A oposição do cardeal pode ser entendida, pelo menos, como uma má vontade da Igreja em relação ao Espiritismo. O Catolicismo, com efeito, era um dos pilares institucionais do Segundo Império Francês, liderado por Napoleão III e que, após um golpe institucional contra o regime republicano, restaurara a monarquia na França, em 1851. A Doutrina Espírita vicejava, portanto, em um contexto em que os valores revolucionários que sustentaram a República Francesa – “liberdade, igualdade, fraternidade” –, de resto tão afinizados com a própria Doutrina Espírita, eram, entretanto, vistos com certa suspeição, senão com franca adversidade. Dito isso, é fácil compreender que a alusão à oposição feita pelo cardeal assinala mais do que um pormenor histórico sem importância, tal como uma divergência de ideal filosófico ou religioso. Trata-se, antes, de indício de uma ameaça real não somente à sobrevivência das iniciativas espíritas, mas também ao próprio bem-estar e segurança pessoal de Kardec. No entanto, em que pese isso, não se nota jamais na atitude do Codificador qualquer sentimento de desânimo ou de desespero. Verifica-se, ao contrário, uma serena confiança, motivada, decerto, pela permanente comunicação com os guias espirituais e pela própria intuição de Espírito missionário que certamente possuía. Ainda sobre a tentativa de embaraço que se arquitetara contra a sua visita em Lyon, Kardec nos esclarece:

Fomos advertidos e todas as providências foram tão bem tomadas que a trama foi impedida, e tudo transcorreu na mais plena ordem, todo mundo ficou muito satisfeito, exceto os perturbadores.

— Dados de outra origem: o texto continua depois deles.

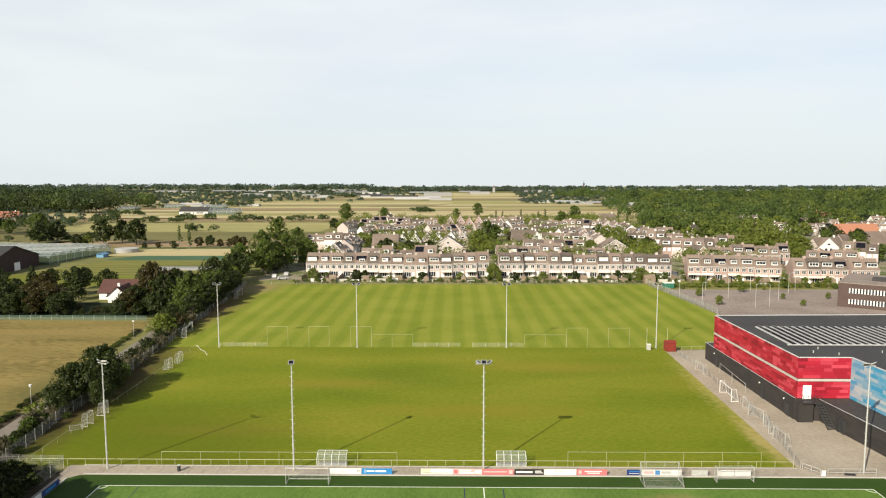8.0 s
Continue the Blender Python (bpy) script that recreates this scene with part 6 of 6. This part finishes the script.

Tenho todos os detalhes da intervenção dos Espíritos nesse caso; eles queriam essa sessão, e o que fizeram para impedir o tumulto é realmente incrível.

Essas poucas palavras, que teriam provavelmente tranquilizado Amélie, revelam a confiança na Providência Divina e a certeza de que, quando o trabalho segue diretrizes do alto, o trabalhador não está jamais sozinho, mas acolitado por inúmeros colaboradores do invisível.

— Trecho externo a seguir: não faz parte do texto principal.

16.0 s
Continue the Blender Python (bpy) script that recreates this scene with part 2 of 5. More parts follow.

Uma evidência clara desse intercâmbio com a Espiritualidade também se observa na carta datada de 28 de setembro de 1862. Depois de vários dias de viagem, em que visitara quatro cidades – Lyon, Nîmes, Sète e Toulouse –, Kardec descreve a acolhida fraternal, generosa e calorosa que recebera em Toulouse:

No hotel onde me hospedei, onde haviam me preparado um quarto, nada foi poupado para que eu tivesse todo o conforto desejável. Havia sempre cinco ou seis senhores que vinham almoçar e jantar comigo. O gerente do hotel é um espírita muito bom, assim como sua família, e me trataram com muita gentileza. No momento de partir, pedi minha conta; ele me respondeu que estava paga e que eu nada devia. Embora eu insistisse com aqueles que tinham providenciado isso, não houve meio de lhes fazer compreender; responderam-me que, quando um pai vai ver seus filhos, ele paga suas despesas na família.

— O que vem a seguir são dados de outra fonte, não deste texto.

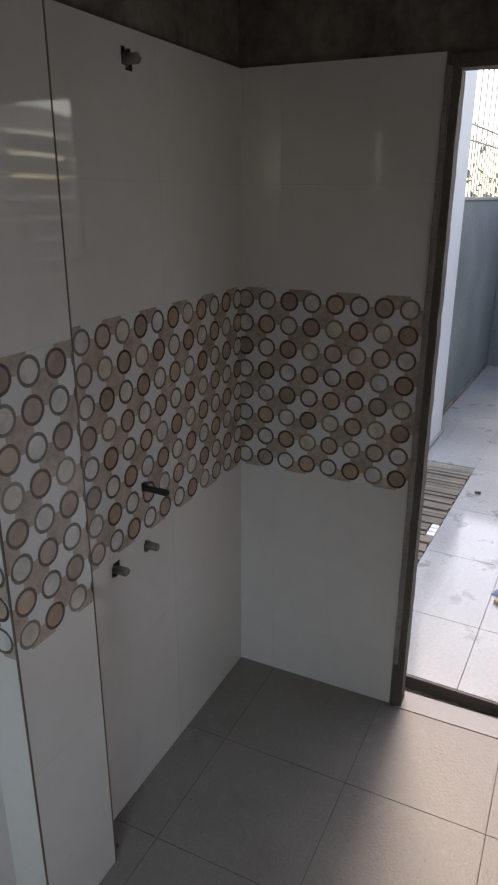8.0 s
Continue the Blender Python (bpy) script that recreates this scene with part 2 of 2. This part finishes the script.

Nessa passagem, fica claro que Kardec nada exigia de compensação pelo seu deslocamento, apesar das condições materiais de que dispunha, que não eram das mais confortáveis. A gentileza do anfitrião é evidenciada na intrigante justificativa que ele apresenta – “quando um pai vai ver seus filhos, ele paga suas despesas na família” –, o que sugere que, entre os primeiros espíritas, havia não uma relação de cortesia fria e distante, mas certo vínculo familiar. No entanto, mais interessante é a revelação que temos no final da carta, quando Kardec narra que, em sua saída, recebera a cópia de uma comunicação que os anfitriões entretiveram com seus guias espirituais e que fazia alusão à visita esperada do Codificador:

Há algum tempo, eles haviam perguntado a um dos seus guias espirituais se ele podia lhes dizer o dia de minha chegada. O Espírito lhes respondeu: “Não posso vos precisar; ele vos informará sobre isso; mas tenho algo para vos recomendar: é que estejais repletos de bondade a seu respeito, pois deveis considerá-lo como o pai de todos vós. É somente ele quem conduz o fio da fé católica, e apenas quando essa luz for visível a todos, que vós podereis compreender e apreciar esse ser misterioso.

Pergunta: Não poderíeis vós nos dar uma instrução quanto à maneira como devemos recebê-lo?

Resposta: Oh! Para isso procedei de acordo com vosso coração; se vos disséssemos tudo, isso não vos custaria nada, e todo o mérito seria para nós. Trabalhai, somente assim se chega ao Pai celestial.”

“Procedei de acordo com o vosso coração, trabalhai”, tal era a orientação oferecida pelos guias espirituais aos primeiros espíritas em 1862; tal permanece também sendo a proposta dos benfeitores espirituais para cada um de nós.